━━ COLLECTED DATA

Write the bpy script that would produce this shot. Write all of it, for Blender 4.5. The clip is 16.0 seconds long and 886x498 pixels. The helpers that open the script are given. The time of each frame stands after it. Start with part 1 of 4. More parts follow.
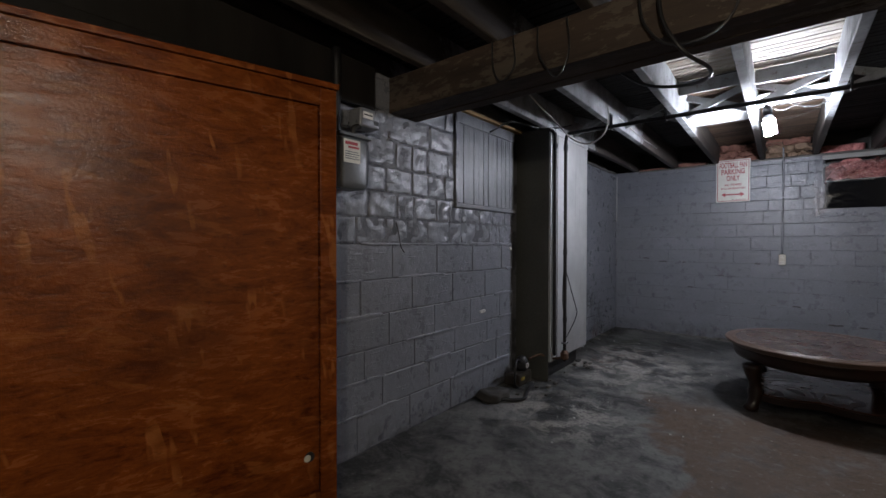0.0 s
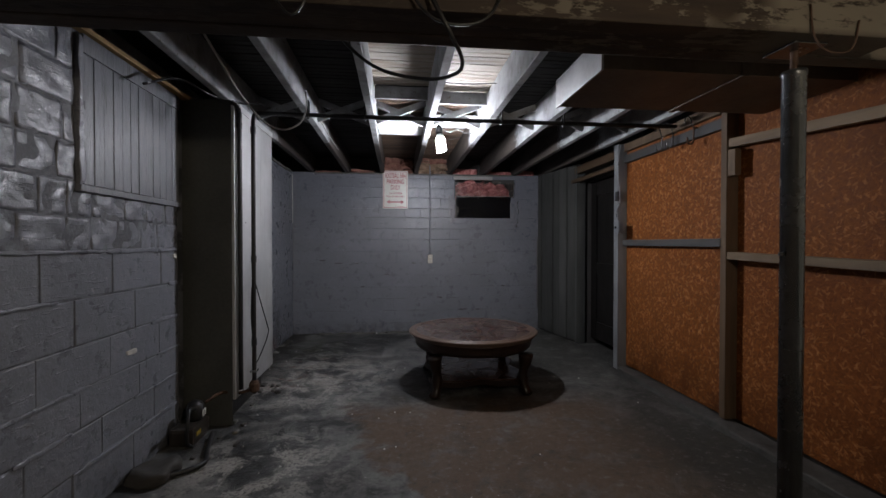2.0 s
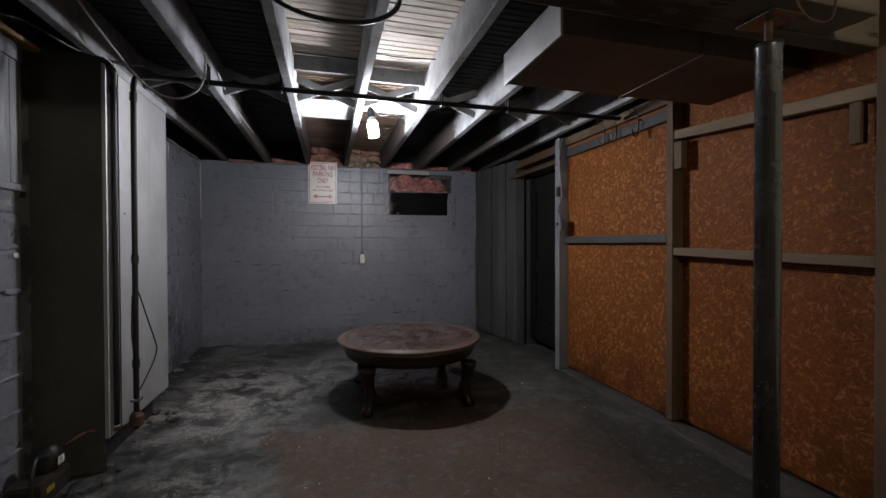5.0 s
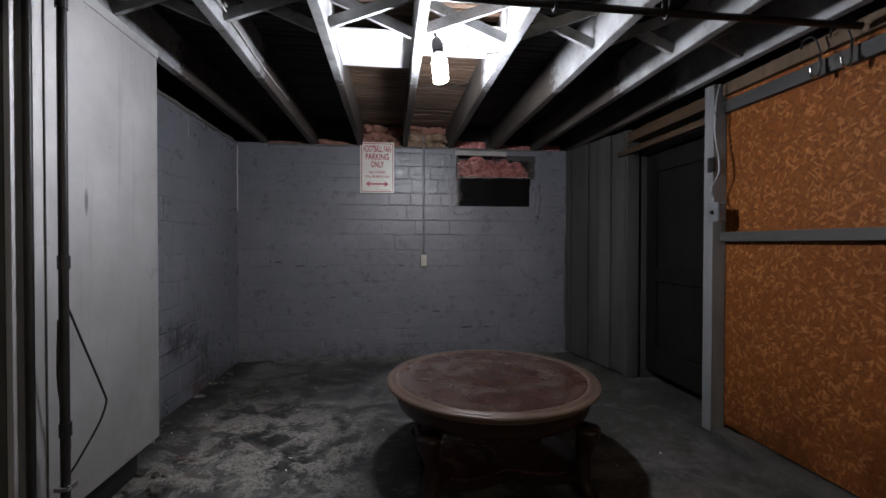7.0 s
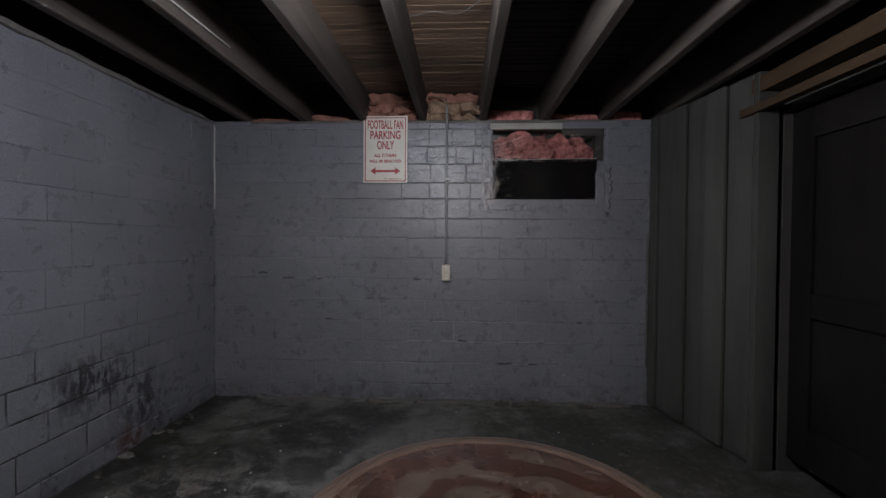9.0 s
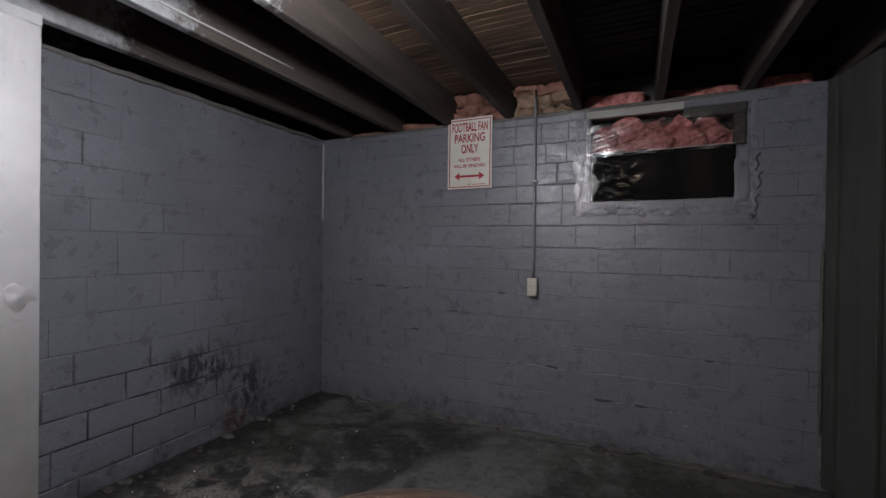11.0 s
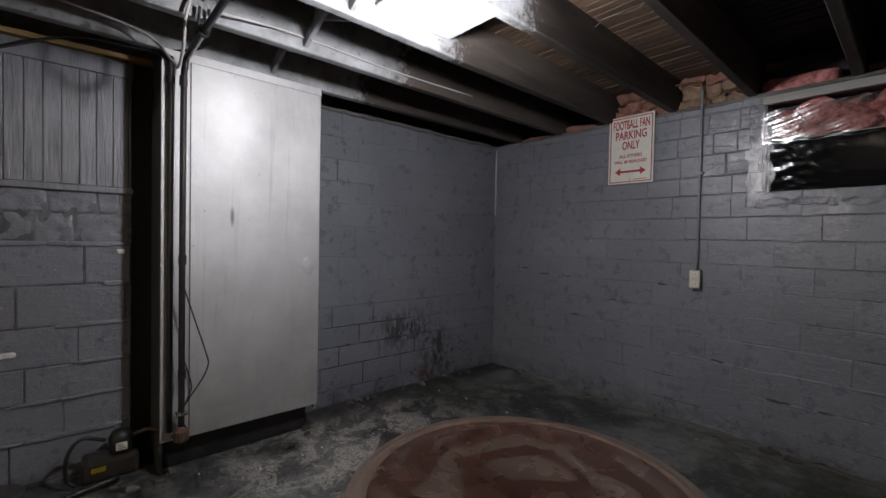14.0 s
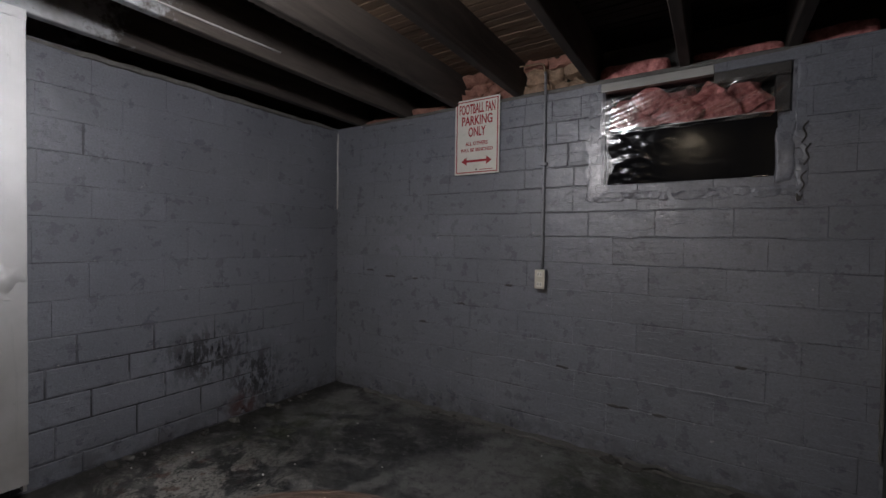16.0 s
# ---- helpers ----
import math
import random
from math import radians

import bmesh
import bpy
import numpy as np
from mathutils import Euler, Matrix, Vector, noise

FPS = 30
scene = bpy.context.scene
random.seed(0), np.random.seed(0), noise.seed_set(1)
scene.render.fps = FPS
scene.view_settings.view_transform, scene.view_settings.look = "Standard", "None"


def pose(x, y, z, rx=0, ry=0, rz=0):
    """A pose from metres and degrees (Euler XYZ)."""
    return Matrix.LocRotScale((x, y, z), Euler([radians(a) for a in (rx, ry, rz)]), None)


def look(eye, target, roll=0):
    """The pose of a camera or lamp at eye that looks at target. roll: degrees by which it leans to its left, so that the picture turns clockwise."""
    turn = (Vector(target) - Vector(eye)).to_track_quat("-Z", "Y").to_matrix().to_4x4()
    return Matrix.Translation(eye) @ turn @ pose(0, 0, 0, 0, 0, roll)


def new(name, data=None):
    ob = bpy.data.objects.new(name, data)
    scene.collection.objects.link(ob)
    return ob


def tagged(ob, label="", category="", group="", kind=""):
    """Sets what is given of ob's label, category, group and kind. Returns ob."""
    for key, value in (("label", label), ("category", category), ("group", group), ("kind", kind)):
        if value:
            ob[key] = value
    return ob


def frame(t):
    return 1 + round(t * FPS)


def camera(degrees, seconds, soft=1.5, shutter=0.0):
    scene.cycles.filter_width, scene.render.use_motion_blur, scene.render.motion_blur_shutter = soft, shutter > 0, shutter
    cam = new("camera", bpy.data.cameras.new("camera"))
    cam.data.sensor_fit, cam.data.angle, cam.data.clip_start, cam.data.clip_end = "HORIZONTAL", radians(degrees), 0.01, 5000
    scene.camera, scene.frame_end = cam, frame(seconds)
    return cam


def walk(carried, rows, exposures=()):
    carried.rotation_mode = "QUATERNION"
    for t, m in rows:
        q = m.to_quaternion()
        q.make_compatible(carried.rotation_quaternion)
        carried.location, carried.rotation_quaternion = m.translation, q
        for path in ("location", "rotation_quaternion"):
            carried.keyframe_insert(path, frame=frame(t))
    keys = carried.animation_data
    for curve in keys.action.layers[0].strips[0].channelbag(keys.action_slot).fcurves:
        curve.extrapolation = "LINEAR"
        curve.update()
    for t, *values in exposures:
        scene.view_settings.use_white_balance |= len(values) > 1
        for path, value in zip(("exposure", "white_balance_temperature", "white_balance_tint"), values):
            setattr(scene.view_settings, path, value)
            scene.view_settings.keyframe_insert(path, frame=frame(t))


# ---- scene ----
cam = camera(93.1, 16.0)
PATH = [
    (0, (0.277, -0.039, 1.034), (-0.981, 1.516, 1.007), 0.1),
    (0.5, (0.107, 0.065, 1.066), (-0.607, 1.932, 1.028), 0.3),
    (1, (-0.009, 0.23, 1.059), (-0.301, 2.208, 1.027), 0.1),
    (1.5, (-0.053, 0.314, 1.064), (-0.14, 2.312, 1.037), -0.1),
    (2, (-0.12, 0.321, 1.062), (0.098, 2.309, 1.036), -0.0),
    (2.5, (-0.162, 0.332, 1.042), (0.229, 2.294, 1.023), -0.3),
    (3, (-0.176, 0.336, 1.043), (0.338, 2.269, 1.025), -0.3),
    (3.5, (-0.177, 0.333, 1.043), (0.412, 2.245, 1.026), -0.3),
    (6, (-0.009, 1.077, 1.032), (0.478, 3.017, 1.004), -0.1),
    (6.5, (0.002, 1.341, 1.032), (0.464, 3.286, 1.0), -0.2),
    (7, (-0.004, 1.575, 1.028), (0.235, 3.56, 1.002), 0.1),
    (7.5, (-0.023, 1.752, 1.042), (0.043, 3.75, 1.014), -0.1),
    (8, (0.086, 2.036, 1.053), (0.108, 4.036, 1.019), 0.0),
    (10.5, (0.722, 2.87, 1.121), (0.156, 4.789, 1.102), 0.7),
    (11, (0.833, 2.876, 1.109), (-0.006, 4.692, 1.097), 0.74),
    (11.5, (0.948, 2.769, 1.113), (-0.125, 4.457, 1.097), 0.89),
    (12, (1.045, 2.643, 1.082), (-0.063, 4.308, 1.064), 1.0),
    (12.5, (1.09, 2.61, 1.07), (-0.04, 4.26, 1.042), 0.9),
    (13, (1.131, 2.592, 1.083), (-0.134, 4.141, 1.044), 0.91),
    (13.5, (1.137, 2.571, 1.079), (-0.29, 3.972, 1.038), 1.03),
    (14, (1.14, 2.589, 1.082), (-0.358, 3.914, 1.036), 1.15),
    (14.5, (1.058, 2.655, 1.091), (-0.45, 3.968, 1.039), 1.04),
    (15, (1.026, 2.738, 1.077), (-0.437, 4.101, 1.023), 0.83),
    (15.5, (1.076, 2.94, 1.107), (-0.281, 4.408, 1.054), 0.74),
    (16, (1.061, 3.147, 1.082), (-0.022, 4.828, 1.039), 0.86),
]
walk(cam, [(t, look(eye, target, roll)) for t, eye, target, roll in PATH], exposures=[(0, 0.2, 6000, 10), (2, 0, 6250, 10), (3.5, 0, 6450, 10), (7, -0.05, 6350, 10), (10.5, 0, 6500, 10), (13, 0, 6550, 10), (16, -0.18, 6600, 10)])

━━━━

TASK TO COMPLETE:
Using the data above, extract exactly the lines from the one that holds "for t, *values" to the one that holds "scene.view_settings.keyframe_insert(path, frame=frame(t))", both ends included, and no others.

CORRECT RESPONSE:
    for t, *values in exposures:
        scene.view_settings.use_white_balance |= len(values) > 1
        for path, value in zip(("exposure", "white_balance_temperature", "white_balance_tint"), values):
            setattr(scene.view_settings, path, value)
            scene.view_settings.keyframe_insert(path, frame=frame(t))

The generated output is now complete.